Closed escrow sales of existing, single-family detached homes in California totaled a seasonally adjusted annualized rate of 416,610 units in February, according to information collected by CAR from more than 90 local Realtor associations and MLSs statewide. Sales in February were down 0.9 percent from a revised 420,270 in January and down 5.9 percent from a revised 442,660 in February 2012. The statewide sales figure represents what would be the total number of homes sold during 2013 if sales maintained the February pace throughout the year. It is adjusted to account for seasonal factors that typically influence home sales.
The statewide median price of an existing, single-family detached home slipped 1 percent from January’s revised median price of $337,360 to $333,880 in February. February’s price was up 24.2 percent from a revised $268,810 recorded in February 2012, marking a full year of annual price increases and the eighth consecutive month of double-digit annual gains.
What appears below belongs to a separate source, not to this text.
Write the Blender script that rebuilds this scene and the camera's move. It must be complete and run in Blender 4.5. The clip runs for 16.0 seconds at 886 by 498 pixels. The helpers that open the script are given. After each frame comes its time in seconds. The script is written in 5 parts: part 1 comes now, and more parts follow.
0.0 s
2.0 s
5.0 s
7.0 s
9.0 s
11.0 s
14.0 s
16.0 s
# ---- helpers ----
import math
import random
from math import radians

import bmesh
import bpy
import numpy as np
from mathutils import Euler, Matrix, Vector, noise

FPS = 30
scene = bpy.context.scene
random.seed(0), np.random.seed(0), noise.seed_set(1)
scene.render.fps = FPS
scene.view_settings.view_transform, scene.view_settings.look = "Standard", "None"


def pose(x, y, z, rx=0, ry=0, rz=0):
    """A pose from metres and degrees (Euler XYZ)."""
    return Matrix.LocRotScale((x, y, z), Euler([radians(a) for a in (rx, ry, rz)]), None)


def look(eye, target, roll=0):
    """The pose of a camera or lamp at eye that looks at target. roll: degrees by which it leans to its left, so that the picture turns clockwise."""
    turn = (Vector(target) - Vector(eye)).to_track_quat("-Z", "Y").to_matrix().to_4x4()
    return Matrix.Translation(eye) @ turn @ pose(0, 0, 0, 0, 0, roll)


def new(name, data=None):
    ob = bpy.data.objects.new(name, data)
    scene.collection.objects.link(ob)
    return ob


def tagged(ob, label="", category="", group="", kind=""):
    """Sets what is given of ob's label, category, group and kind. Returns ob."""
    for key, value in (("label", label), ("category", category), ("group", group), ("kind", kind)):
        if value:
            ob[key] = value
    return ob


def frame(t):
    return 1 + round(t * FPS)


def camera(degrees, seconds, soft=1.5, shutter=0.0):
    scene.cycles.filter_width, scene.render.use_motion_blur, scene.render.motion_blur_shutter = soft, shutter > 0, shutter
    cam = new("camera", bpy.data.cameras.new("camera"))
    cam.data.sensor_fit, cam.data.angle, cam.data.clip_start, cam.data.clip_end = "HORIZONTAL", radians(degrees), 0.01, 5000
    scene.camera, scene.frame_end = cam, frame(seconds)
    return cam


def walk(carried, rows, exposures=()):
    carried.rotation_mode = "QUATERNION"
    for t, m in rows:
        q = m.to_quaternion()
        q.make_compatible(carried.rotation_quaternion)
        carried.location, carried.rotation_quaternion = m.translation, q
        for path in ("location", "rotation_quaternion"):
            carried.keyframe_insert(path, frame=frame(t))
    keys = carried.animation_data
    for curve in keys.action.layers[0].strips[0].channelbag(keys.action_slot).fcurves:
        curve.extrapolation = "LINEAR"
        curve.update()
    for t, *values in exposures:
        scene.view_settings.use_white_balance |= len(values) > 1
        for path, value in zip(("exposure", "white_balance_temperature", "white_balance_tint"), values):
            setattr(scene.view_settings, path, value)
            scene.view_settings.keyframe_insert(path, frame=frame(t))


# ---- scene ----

The median sales price is the point at which half of homes sold for more and half sold for less; it is influenced by the types of homes selling as well as a general change in values.
“With housing inventory dropping nearly 39 percent from a year ago, supply constraints continued to propel strong gains in the median price, but also intensified market competition,” said CAR Vice President and Chief Economist Leslie Appleton-Young. “With an imbalance between supply and demand, home buyers have been fiercely competing with each other. More than half of home sales are receiving multiple offers, with homes getting an average of four to five offers, and some even more.”
Other key facts of CAR’s February 2013 resale housing report include:
• The available supply of homes for sale was essentially unchanged from January, but was down markedly from a year ago. The February Unsold Inventory Index for existing, single-family detached homes was 3.6 months in February, up from 3.5 months in January, but down from 5.4 months in February 2012. The index indicates the number of months needed to sell the supply of homes on the market at the current sales rate. A six- to seven-month supply is considered normal.
• Increased market competition has significantly driven down the time on market compared to a year ago. Homes sold more quickly in February, with the median number of days it took to sell a single-family home decreasing to 34.2 days in February, down from 36.6 days in January and down from a revised 57.4 days for the same period a year ago.
• Mortgage rates edged up in February, with the 30-year fixed-mortgage interest rate averaging 3.53 percent, up from 3.41 percent in January 2013 but down from 3.89 percent in February 2012, according to Freddie Mac. Adjustable-mortgage interest rates also edged up, averaging 2.61 percent in February, up from 2.58 percent in January but down from 2.78 percent February 2012.